• What to work on: Reproduce all of the listing below without alteration.

++++++++++++++++++++

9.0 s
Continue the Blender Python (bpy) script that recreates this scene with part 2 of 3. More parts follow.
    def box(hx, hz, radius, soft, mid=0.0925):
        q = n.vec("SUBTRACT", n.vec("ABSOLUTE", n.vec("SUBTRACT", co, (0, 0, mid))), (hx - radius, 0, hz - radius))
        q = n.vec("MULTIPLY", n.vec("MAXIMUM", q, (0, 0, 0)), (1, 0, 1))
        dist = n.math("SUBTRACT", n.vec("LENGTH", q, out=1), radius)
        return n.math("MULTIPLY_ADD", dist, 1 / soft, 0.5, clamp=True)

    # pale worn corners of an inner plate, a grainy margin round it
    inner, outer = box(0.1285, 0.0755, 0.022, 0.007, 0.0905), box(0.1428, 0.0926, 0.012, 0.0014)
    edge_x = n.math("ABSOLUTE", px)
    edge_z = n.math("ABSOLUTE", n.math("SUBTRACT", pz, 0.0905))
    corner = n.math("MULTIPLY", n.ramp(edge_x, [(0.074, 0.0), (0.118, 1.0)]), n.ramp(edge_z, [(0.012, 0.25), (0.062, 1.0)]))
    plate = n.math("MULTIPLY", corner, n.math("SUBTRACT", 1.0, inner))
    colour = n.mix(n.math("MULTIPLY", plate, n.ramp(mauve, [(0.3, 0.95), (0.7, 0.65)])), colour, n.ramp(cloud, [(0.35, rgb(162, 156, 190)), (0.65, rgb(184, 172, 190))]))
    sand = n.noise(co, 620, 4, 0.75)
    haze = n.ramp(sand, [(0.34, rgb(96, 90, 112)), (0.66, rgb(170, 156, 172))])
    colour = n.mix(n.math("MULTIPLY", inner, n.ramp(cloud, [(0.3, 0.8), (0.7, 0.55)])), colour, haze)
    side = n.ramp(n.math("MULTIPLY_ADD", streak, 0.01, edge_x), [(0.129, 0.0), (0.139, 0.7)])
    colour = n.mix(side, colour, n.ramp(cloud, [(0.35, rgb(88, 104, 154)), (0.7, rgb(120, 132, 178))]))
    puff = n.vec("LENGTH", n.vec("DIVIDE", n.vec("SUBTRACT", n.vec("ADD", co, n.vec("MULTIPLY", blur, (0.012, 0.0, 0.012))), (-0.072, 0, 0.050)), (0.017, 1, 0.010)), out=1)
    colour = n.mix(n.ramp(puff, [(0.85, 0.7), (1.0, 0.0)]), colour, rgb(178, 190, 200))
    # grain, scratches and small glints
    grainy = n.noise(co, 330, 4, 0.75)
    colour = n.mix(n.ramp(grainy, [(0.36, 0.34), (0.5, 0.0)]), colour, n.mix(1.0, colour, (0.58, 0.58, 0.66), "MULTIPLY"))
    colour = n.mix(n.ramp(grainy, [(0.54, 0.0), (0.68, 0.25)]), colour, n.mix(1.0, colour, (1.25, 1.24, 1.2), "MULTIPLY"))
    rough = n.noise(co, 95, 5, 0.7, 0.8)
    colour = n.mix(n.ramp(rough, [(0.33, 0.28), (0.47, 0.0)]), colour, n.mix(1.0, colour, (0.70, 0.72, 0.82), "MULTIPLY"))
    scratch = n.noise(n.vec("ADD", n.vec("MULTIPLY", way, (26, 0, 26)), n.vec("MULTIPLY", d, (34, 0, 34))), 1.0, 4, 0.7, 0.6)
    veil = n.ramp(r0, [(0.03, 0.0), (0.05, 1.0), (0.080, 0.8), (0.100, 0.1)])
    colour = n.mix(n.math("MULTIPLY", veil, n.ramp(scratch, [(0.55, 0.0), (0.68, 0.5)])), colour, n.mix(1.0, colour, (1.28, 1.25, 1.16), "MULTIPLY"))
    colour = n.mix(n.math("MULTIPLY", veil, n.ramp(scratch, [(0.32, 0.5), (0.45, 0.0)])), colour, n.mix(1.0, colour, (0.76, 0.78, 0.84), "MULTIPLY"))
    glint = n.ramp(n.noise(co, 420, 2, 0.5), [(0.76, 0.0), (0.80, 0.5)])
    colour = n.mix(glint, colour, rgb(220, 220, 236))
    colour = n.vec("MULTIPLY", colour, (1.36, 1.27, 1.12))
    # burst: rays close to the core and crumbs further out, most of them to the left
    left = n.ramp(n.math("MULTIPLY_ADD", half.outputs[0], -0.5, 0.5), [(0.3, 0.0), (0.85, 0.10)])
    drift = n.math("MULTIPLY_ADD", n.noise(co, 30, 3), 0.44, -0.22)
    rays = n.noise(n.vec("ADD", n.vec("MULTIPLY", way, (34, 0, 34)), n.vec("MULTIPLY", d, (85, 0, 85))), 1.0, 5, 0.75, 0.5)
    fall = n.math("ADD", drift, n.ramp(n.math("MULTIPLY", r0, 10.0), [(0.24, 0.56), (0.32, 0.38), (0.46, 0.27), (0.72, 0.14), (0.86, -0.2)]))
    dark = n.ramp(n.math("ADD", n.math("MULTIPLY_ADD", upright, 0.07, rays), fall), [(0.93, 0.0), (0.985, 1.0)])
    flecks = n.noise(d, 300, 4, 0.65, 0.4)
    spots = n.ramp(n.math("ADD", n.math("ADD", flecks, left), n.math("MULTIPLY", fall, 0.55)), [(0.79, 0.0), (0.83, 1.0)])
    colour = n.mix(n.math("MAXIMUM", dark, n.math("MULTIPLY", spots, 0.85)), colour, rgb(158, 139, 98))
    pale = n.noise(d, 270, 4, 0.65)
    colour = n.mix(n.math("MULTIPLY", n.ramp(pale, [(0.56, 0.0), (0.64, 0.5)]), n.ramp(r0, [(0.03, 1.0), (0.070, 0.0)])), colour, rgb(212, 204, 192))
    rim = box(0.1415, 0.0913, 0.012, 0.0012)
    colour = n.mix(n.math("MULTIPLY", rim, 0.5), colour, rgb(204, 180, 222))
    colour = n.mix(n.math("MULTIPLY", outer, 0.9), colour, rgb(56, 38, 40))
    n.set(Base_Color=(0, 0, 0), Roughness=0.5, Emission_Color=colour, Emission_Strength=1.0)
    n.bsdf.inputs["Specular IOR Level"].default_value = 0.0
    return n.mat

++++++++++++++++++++

• Final result:
9.0 s
Continue the Blender Python (bpy) script that recreates this scene with part 2 of 3. More parts follow.
    def box(hx, hz, radius, soft, mid=0.0925):
        q = n.vec("SUBTRACT", n.vec("ABSOLUTE", n.vec("SUBTRACT", co, (0, 0, mid))), (hx - radius, 0, hz - radius))
        q = n.vec("MULTIPLY", n.vec("MAXIMUM", q, (0, 0, 0)), (1, 0, 1))
        dist = n.math("SUBTRACT", n.vec("LENGTH", q, out=1), radius)
        return n.math("MULTIPLY_ADD", dist, 1 / soft, 0.5, clamp=True)

    # pale worn corners of an inner plate, a grainy margin round it
    inner, outer = box(0.1285, 0.0755, 0.022, 0.007, 0.0905), box(0.1428, 0.0926, 0.012, 0.0014)
    edge_x = n.math("ABSOLUTE", px)
    edge_z = n.math("ABSOLUTE", n.math("SUBTRACT", pz, 0.0905))
    corner = n.math("MULTIPLY", n.ramp(edge_x, [(0.074, 0.0), (0.118, 1.0)]), n.ramp(edge_z, [(0.012, 0.25), (0.062, 1.0)]))
    plate = n.math("MULTIPLY", corner, n.math("SUBTRACT", 1.0, inner))
    colour = n.mix(n.math("MULTIPLY", plate, n.ramp(mauve, [(0.3, 0.95), (0.7, 0.65)])), colour, n.ramp(cloud, [(0.35, rgb(162, 156, 190)), (0.65, rgb(184, 172, 190))]))
    sand = n.noise(co, 620, 4, 0.75)
    haze = n.ramp(sand, [(0.34, rgb(96, 90, 112)), (0.66, rgb(170, 156, 172))])
    colour = n.mix(n.math("MULTIPLY", inner, n.ramp(cloud, [(0.3, 0.8), (0.7, 0.55)])), colour, haze)
    side = n.ramp(n.math("MULTIPLY_ADD", streak, 0.01, edge_x), [(0.129, 0.0), (0.139, 0.7)])
    colour = n.mix(side, colour, n.ramp(cloud, [(0.35, rgb(88, 104, 154)), (0.7, rgb(120, 132, 178))]))
    puff = n.vec("LENGTH", n.vec("DIVIDE", n.vec("SUBTRACT", n.vec("ADD", co, n.vec("MULTIPLY", blur, (0.012, 0.0, 0.012))), (-0.072, 0, 0.050)), (0.017, 1, 0.010)), out=1)
    colour = n.mix(n.ramp(puff, [(0.85, 0.7), (1.0, 0.0)]), colour, rgb(178, 190, 200))
    # grain, scratches and small glints
    grainy = n.noise(co, 330, 4, 0.75)
    colour = n.mix(n.ramp(grainy, [(0.36, 0.34), (0.5, 0.0)]), colour, n.mix(1.0, colour, (0.58, 0.58, 0.66), "MULTIPLY"))
    colour = n.mix(n.ramp(grainy, [(0.54, 0.0), (0.68, 0.25)]), colour, n.mix(1.0, colour, (1.25, 1.24, 1.2), "MULTIPLY"))
    rough = n.noise(co, 95, 5, 0.7, 0.8)
    colour = n.mix(n.ramp(rough, [(0.33, 0.28), (0.47, 0.0)]), colour, n.mix(1.0, colour, (0.70, 0.72, 0.82), "MULTIPLY"))
    scratch = n.noise(n.vec("ADD", n.vec("MULTIPLY", way, (26, 0, 26)), n.vec("MULTIPLY", d, (34, 0, 34))), 1.0, 4, 0.7, 0.6)
    veil = n.ramp(r0, [(0.03, 0.0), (0.05, 1.0), (0.080, 0.8), (0.100, 0.1)])
    colour = n.mix(n.math("MULTIPLY", veil, n.ramp(scratch, [(0.55, 0.0), (0.68, 0.5)])), colour, n.mix(1.0, colour, (1.28, 1.25, 1.16), "MULTIPLY"))
    colour = n.mix(n.math("MULTIPLY", veil, n.ramp(scratch, [(0.32, 0.5), (0.45, 0.0)])), colour, n.mix(1.0, colour, (0.76, 0.78, 0.84), "MULTIPLY"))
    glint = n.ramp(n.noise(co, 420, 2, 0.5), [(0.76, 0.0), (0.80, 0.5)])
    colour = n.mix(glint, colour, rgb(220, 220, 236))
    colour = n.vec("MULTIPLY", colour, (1.36, 1.27, 1.12))
    # burst: rays close to the core and crumbs further out, most of them to the left
    left = n.ramp(n.math("MULTIPLY_ADD", half.outputs[0], -0.5, 0.5), [(0.3, 0.0), (0.85, 0.10)])
    drift = n.math("MULTIPLY_ADD", n.noise(co, 30, 3), 0.44, -0.22)
    rays = n.noise(n.vec("ADD", n.vec("MULTIPLY", way, (34, 0, 34)), n.vec("MULTIPLY", d, (85, 0, 85))), 1.0, 5, 0.75, 0.5)
    fall = n.math("ADD", drift, n.ramp(n.math("MULTIPLY", r0, 10.0), [(0.24, 0.56), (0.32, 0.38), (0.46, 0.27), (0.72, 0.14), (0.86, -0.2)]))
    dark = n.ramp(n.math("ADD", n.math("MULTIPLY_ADD", upright, 0.07, rays), fall), [(0.93, 0.0), (0.985, 1.0)])
    flecks = n.noise(d, 300, 4, 0.65, 0.4)
    spots = n.ramp(n.math("ADD", n.math("ADD", flecks, left), n.math("MULTIPLY", fall, 0.55)), [(0.79, 0.0), (0.83, 1.0)])
    colour = n.mix(n.math("MAXIMUM", dark, n.math("MULTIPLY", spots, 0.85)), colour, rgb(158, 139, 98))
    pale = n.noise(d, 270, 4, 0.65)
    colour = n.mix(n.math("MULTIPLY", n.ramp(pale, [(0.56, 0.0), (0.64, 0.5)]), n.ramp(r0, [(0.03, 1.0), (0.070, 0.0)])), colour, rgb(212, 204, 192))
    rim = box(0.1415, 0.0913, 0.012, 0.0012)
    colour = n.mix(n.math("MULTIPLY", rim, 0.5), colour, rgb(204, 180, 222))
    colour = n.mix(n.math("MULTIPLY", outer, 0.9), colour, rgb(56, 38, 40))
    n.set(Base_Color=(0, 0, 0), Roughness=0.5, Emission_Color=colour, Emission_Strength=1.0)
    n.bsdf.inputs["Specular IOR Level"].default_value = 0.0
    return n.mat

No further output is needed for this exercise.